By July 2027, the EU anti-money laundering framework will change in a way that goes beyond a routine legislative update.
If you’re discussing it now, the real question is priority. How much attention should this command today, and what should you already be doing or communicating?
The changes agreed in 2024 introduce a directly applicable Anti-Money Laundering Regulation (AMLR), a new Anti-Money Laundering Directive (AMLD6), and a new supervisor, the Anti-Money Laundering Authority (AMLA). The AMLR applies from 10 July 2027. Between now and then, AMLA will issue Regulatory Technical Standards and guidance that will shape much of the operational detail.
Despite some industry noise, this doesn’t need the same response from every firm. Your approach should reflect your size, footprint and risk profile.
If you’re likely to fall within the 40 entities directly supervised by AMLA, with a large EU footprint and significant cross-border activity, this warrants active management. A focused team should track the developing standards, compare them with your current framework, and stay close to the direction of travel.
If you’re a smaller, UK-focused firm, a full mobilisation is unlikely to be proportionate at this stage. This can remain within existing horizon scanning, with policy teams monitoring developments and escalating material impacts as the standards take shape through 2026 and into 2027.
Don’t dismiss this as irrelevant if you’re UK-based. If you have EU entities, AMLR applies to them, and the need for group consistency may also affect your wider framework.
Under the previous AML Directives, each Member State translated EU requirements into its own national law and issued local guidance. The result was variation in how rules were applied and supervised across countries.
AMLR changes that approach. As a regulation, it applies directly across Member States without national transposition.
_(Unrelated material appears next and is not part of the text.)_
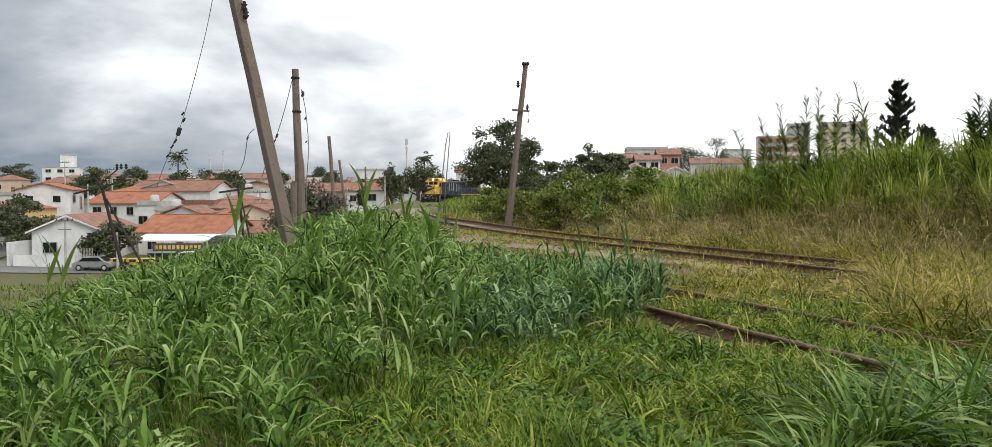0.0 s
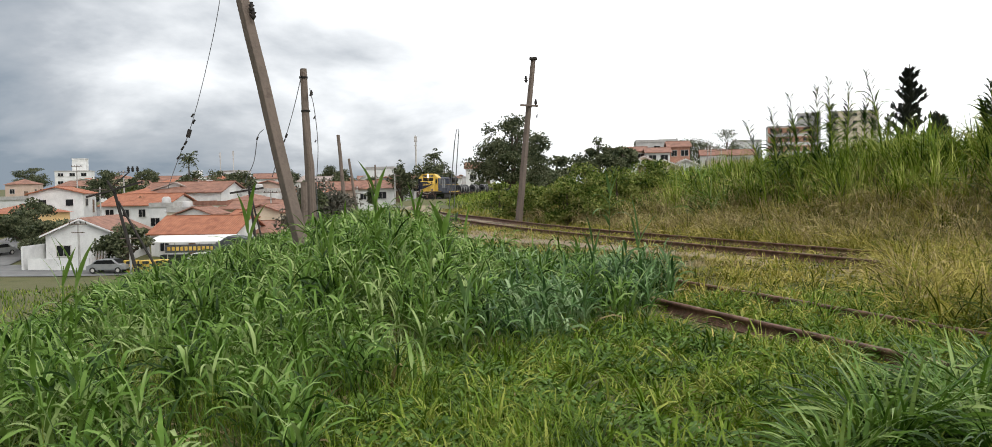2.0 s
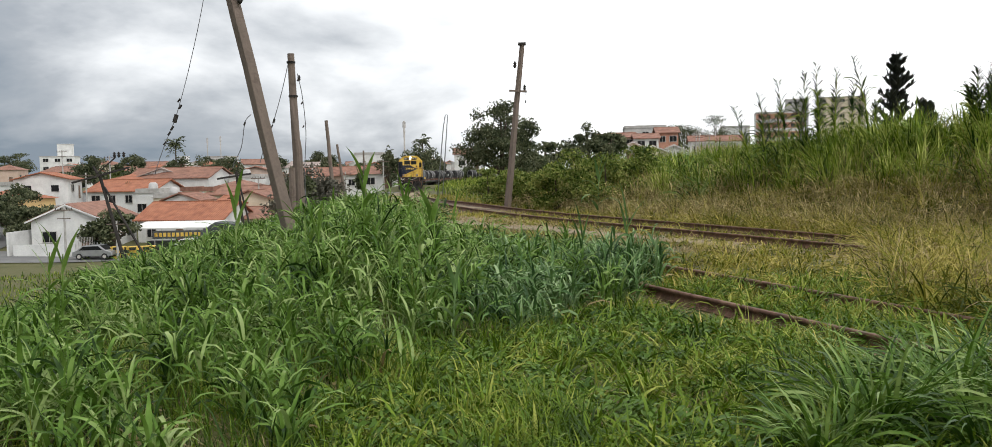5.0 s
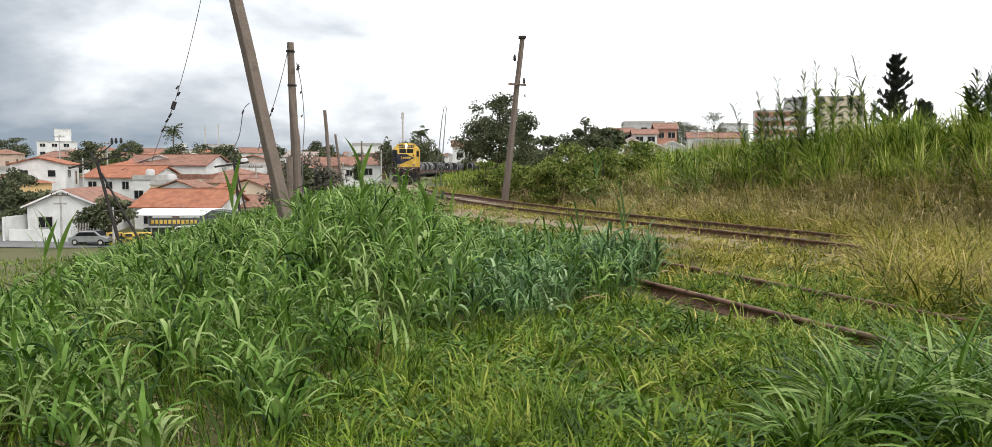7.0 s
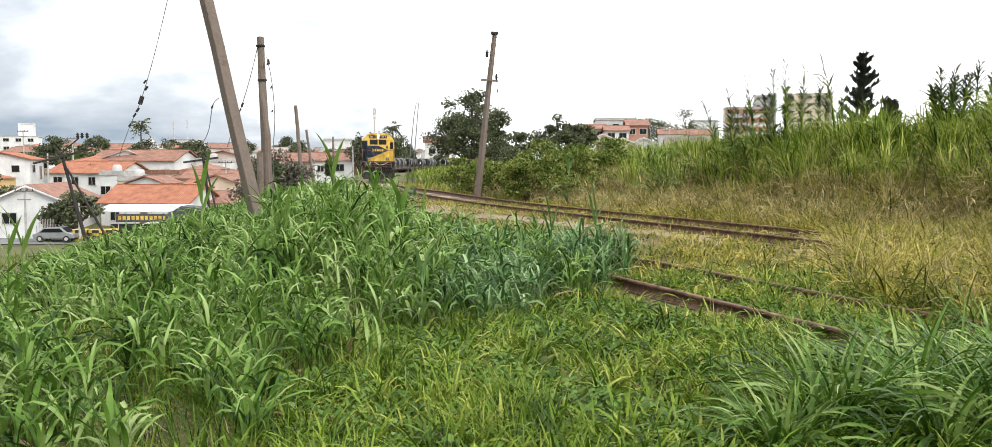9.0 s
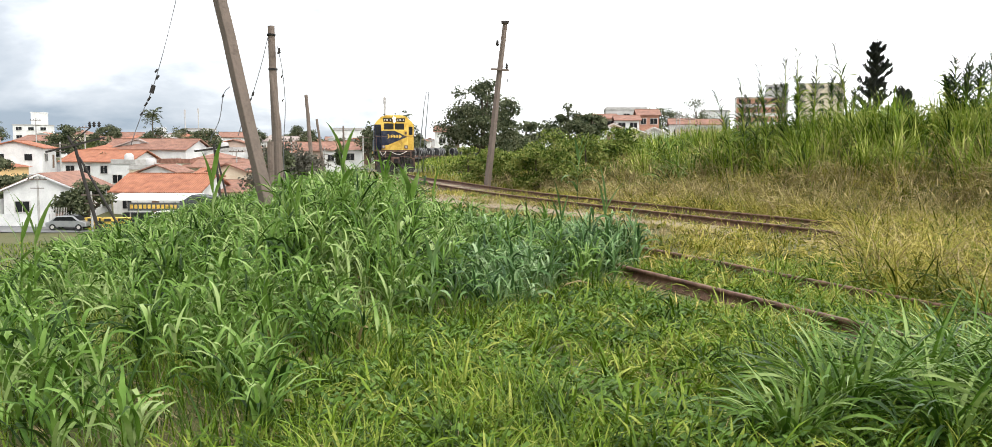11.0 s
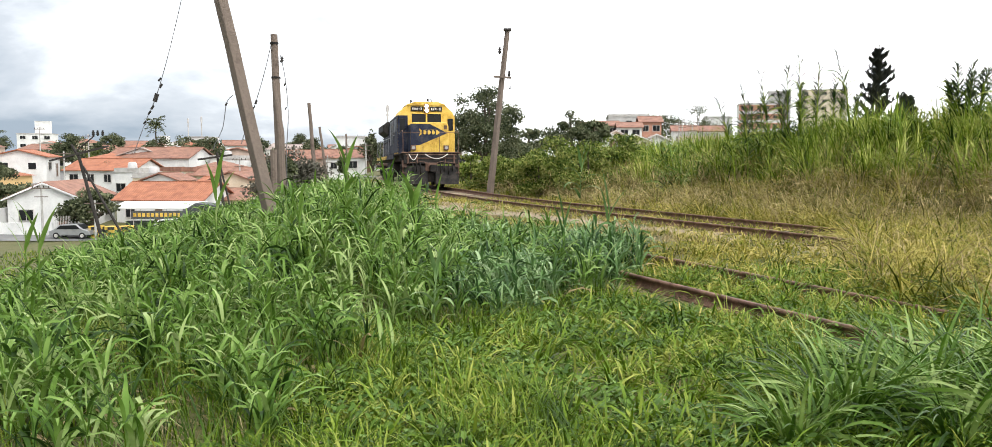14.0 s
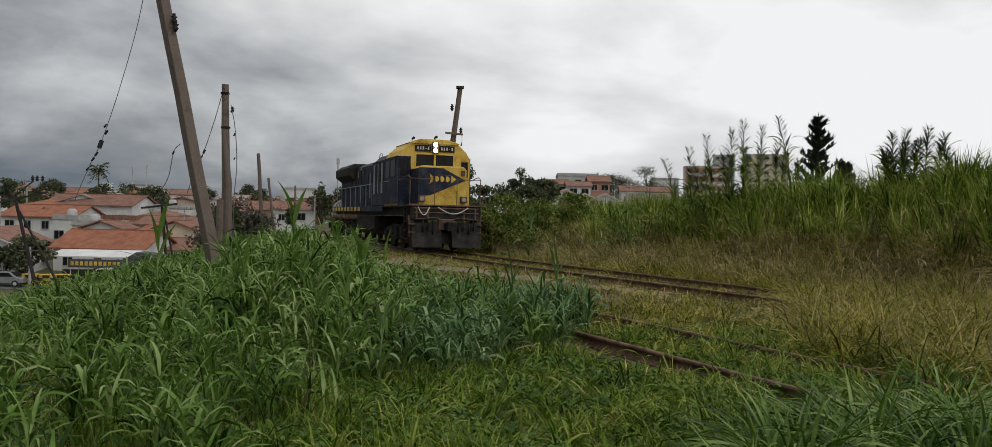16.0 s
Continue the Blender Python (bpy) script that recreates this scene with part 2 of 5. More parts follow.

It will be supported by technical standards and guidance from AMLA, which will also directly supervise 40 higher-risk firms and oversee the wider EU framework.
The aim of this more centralised model is greater consistency in how rules are interpreted and enforced over time.
Much of the practical detail of how to implement AMLR will come through Regulatory Technical Standards to be developed over the next couple of years. AMLA is already consulting on drafts covering sanctions, customer due diligence, and how to define business relationships, linked transactions and thresholds. More standards will follow.
For regulated firms this creates a timing challenge. AMLR applies from 10 July 2027, and boards and supervisors will expect you to be ready. But some supervisory expectations will only become clear as the standards are finalised.
Waiting for perfect clarity won’t be acceptable, but at the same time, redesigning your entire AML framework before the detail arrives would be premature. The sensible approach is to track developments closely and assess impact as the standards evolve.
None of this means the rules are necessarily going to get simpler, at least in the short term.
Technical standards exist to remove ambiguity, but that’s also where firms exercise judgement within a risk-based approach. If early standards are detailed and prescriptive, firms used to more principles-based supervisory styles may experience a tightening of expectations.
We can make an educated guess about the likely drafting style. AMLA is building quickly and recruiting heavily. There’s a finite pool of deep AML regulatory expertise in Europe, and some will come from existing authorities. Early standards may reflect established EU supervisory approaches in tone and structure.
For MLROs and Heads of Financial Crime, if your core control architecture is robust today, it should remain directionally sound under AMLR.
There are, however, actions that warrant attention now.
First, brief your board. AMLR represents a shift in regulatory architecture and supervisory coordination. It doesn’t render your existing CDD, monitoring or governance framework obsolete, but boards should understand the likely areas of impact and the timeline.
Second, begin structured mapping of AMLR and draft Regulatory Technical Standards against your current framework. Focus on areas where harmonised standards are likely to test existing practice: CDD triggers and thresholds, beneficial ownership verification depth and evidence, documentation standards, and group policy alignment across EU entities. This isn’t a redesign exercise yet, but a disciplined impact assessment.
Third, track AMLA’s consultation programme actively. When draft standards evolve through consultation, the underlying policy direction rarely changes. Consultation tends to refine definitions, thresholds and practical application rather than core intent. For that reason, don’t wait until every standard is finalised. Policy changes, systems enhancements and training all take time, and early analysis will reduce the risk of compressed implementation.
Engaging, either directly or through industry bodies, will also help you understand supervisory thinking and give you an opportunity to influence how expectations are framed. It positions your organisation as constructive rather than reactive.
Handled early and calmly, the road to AMLR is manageable. Left late, it risks becoming another stressful delivery exercise under regulatory pressure.